== Recorded information ==
-.-.-

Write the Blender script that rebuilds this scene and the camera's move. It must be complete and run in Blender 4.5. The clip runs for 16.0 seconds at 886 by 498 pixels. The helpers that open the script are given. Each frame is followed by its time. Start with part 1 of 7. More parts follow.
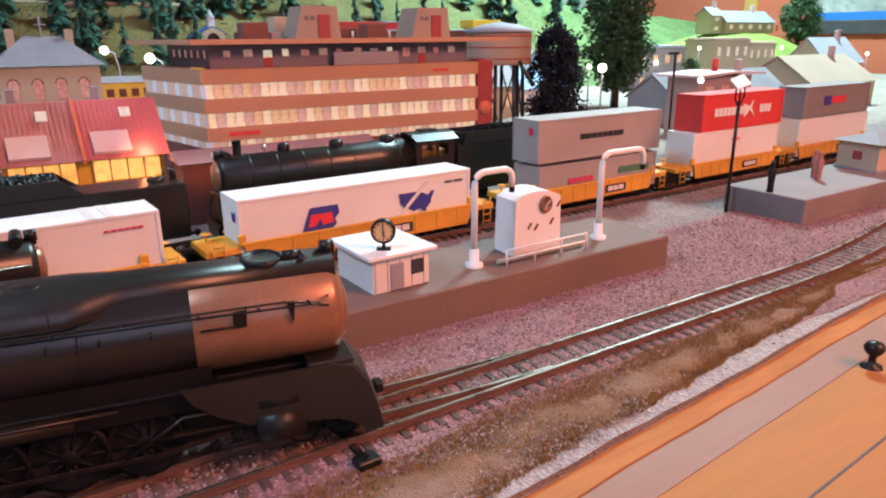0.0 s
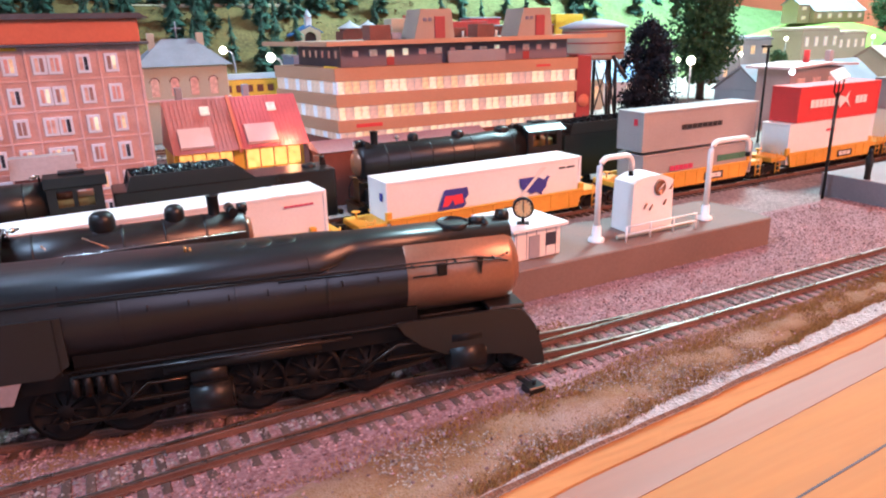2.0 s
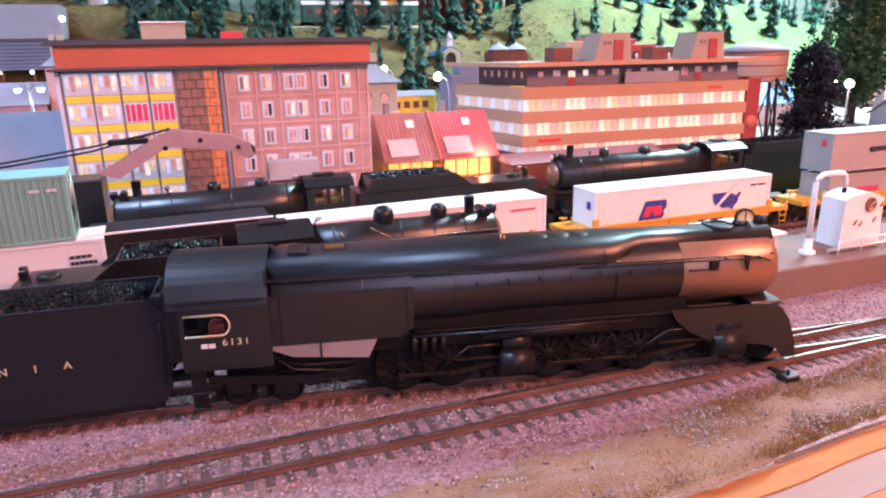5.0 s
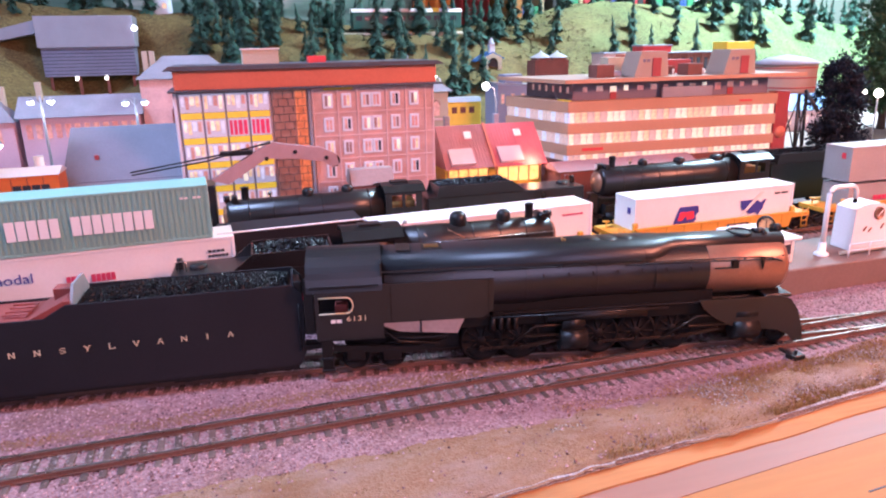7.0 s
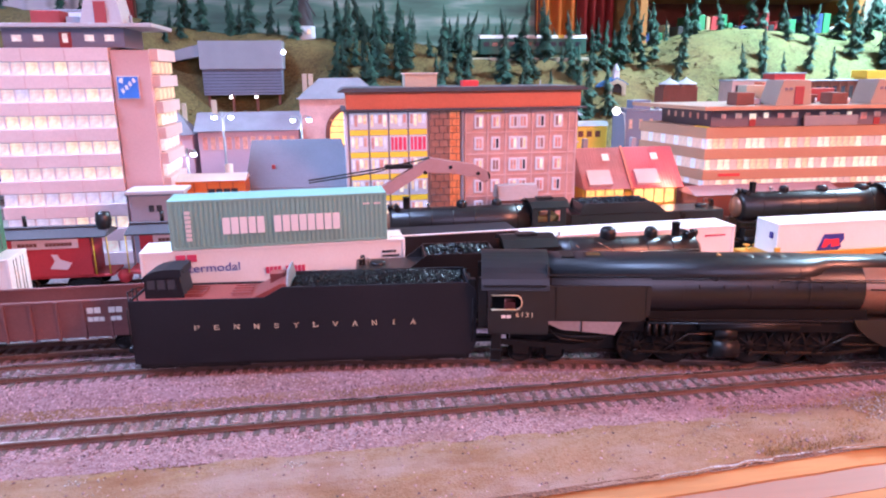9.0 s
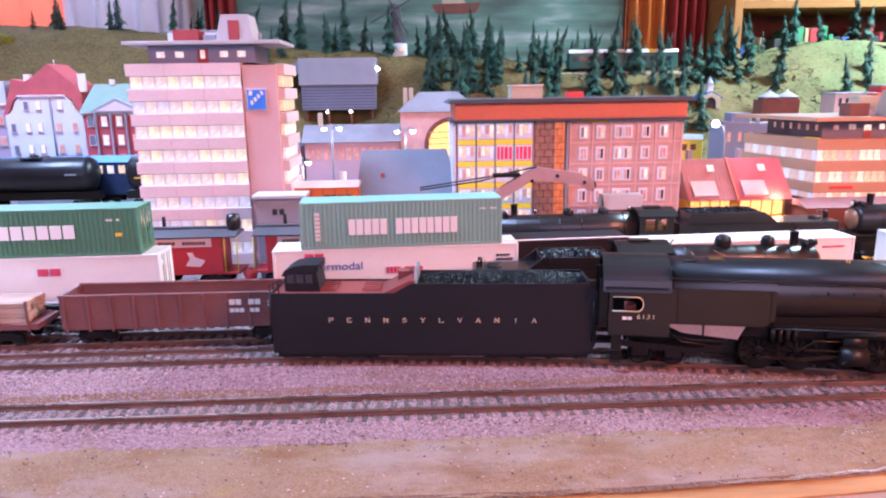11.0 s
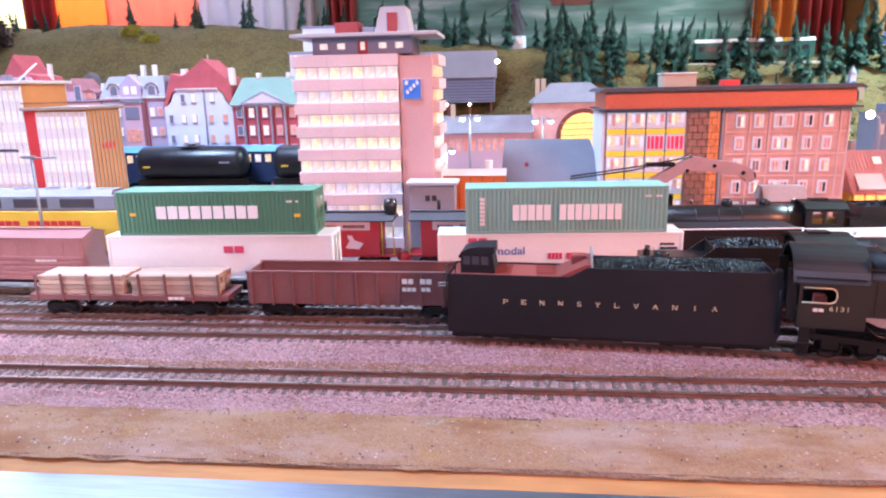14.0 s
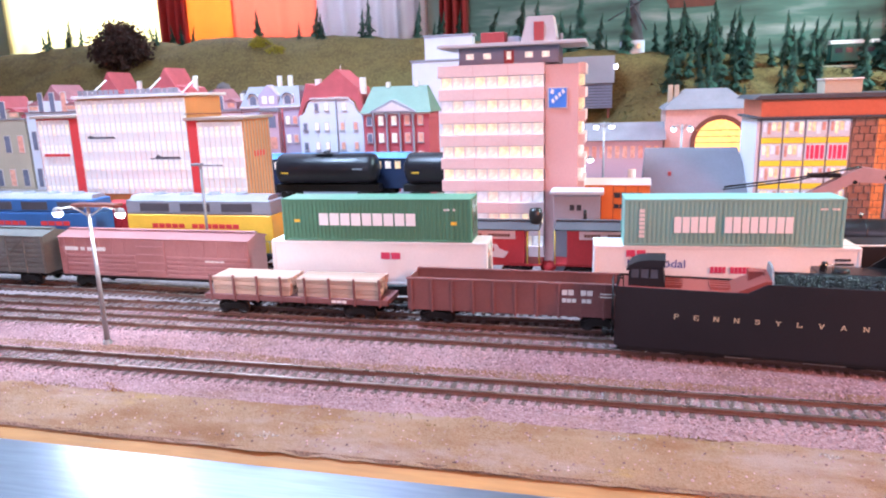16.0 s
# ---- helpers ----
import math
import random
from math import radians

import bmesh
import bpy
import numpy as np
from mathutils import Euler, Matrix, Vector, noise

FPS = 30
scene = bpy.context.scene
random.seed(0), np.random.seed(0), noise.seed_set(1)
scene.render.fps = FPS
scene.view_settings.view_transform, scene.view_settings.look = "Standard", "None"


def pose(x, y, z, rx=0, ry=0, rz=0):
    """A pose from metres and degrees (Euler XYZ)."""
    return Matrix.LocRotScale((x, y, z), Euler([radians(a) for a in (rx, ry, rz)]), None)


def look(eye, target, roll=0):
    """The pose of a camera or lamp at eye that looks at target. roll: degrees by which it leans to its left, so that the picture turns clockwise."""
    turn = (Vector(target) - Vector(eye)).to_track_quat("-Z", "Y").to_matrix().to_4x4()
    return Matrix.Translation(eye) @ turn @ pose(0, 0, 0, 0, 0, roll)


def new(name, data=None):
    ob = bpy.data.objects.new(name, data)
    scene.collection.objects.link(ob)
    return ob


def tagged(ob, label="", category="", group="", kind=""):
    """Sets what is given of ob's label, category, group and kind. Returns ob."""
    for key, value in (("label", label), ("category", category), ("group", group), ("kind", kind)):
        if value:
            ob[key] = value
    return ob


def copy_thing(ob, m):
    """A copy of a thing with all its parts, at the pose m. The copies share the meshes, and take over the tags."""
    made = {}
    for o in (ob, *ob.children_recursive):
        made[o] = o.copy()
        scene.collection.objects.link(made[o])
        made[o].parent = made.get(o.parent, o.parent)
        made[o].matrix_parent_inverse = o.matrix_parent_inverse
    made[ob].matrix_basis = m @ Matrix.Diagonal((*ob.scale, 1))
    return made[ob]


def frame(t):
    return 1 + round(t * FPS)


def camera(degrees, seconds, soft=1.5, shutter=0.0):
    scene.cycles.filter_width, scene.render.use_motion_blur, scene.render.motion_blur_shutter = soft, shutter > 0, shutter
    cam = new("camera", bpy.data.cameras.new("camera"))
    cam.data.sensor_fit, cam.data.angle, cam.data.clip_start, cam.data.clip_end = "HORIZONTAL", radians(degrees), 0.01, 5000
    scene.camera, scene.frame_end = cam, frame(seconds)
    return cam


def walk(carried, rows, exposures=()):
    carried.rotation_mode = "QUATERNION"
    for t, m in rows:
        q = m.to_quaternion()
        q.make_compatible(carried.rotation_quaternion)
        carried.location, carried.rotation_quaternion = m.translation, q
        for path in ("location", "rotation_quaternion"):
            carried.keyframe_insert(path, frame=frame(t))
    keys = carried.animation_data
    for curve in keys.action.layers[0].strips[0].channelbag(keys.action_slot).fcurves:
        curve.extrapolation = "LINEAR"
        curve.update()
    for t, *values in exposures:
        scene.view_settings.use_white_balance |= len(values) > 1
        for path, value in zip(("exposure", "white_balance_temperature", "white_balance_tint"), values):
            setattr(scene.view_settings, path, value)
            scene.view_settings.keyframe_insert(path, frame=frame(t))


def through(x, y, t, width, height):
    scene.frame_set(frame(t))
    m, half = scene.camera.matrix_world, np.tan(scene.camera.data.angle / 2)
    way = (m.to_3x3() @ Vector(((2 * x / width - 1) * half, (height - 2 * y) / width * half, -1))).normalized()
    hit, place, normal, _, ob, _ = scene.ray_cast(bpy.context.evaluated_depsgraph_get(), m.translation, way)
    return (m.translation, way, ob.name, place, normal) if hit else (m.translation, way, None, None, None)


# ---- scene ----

-.-.-

== The problem ==
Repeat only the lines between the start of the data and the line with "pose from metres", including those two lines, and skip the pictures.

== The completed task ==
Write the Blender script that rebuilds this scene and the camera's move. It must be complete and run in Blender 4.5. The clip runs for 16.0 seconds at 886 by 498 pixels. The helpers that open the script are given. Each frame is followed by its time. Start with part 1 of 7. More parts follow.
0.0 s
2.0 s
5.0 s
7.0 s
9.0 s
11.0 s
14.0 s
16.0 s
# ---- helpers ----
import math
import random
from math import radians

import bmesh
import bpy
import numpy as np
from mathutils import Euler, Matrix, Vector, noise

FPS = 30
scene = bpy.context.scene
random.seed(0), np.random.seed(0), noise.seed_set(1)
scene.render.fps = FPS
scene.view_settings.view_transform, scene.view_settings.look = "Standard", "None"


def pose(x, y, z, rx=0, ry=0, rz=0):
    """A pose from metres and degrees (Euler XYZ)."""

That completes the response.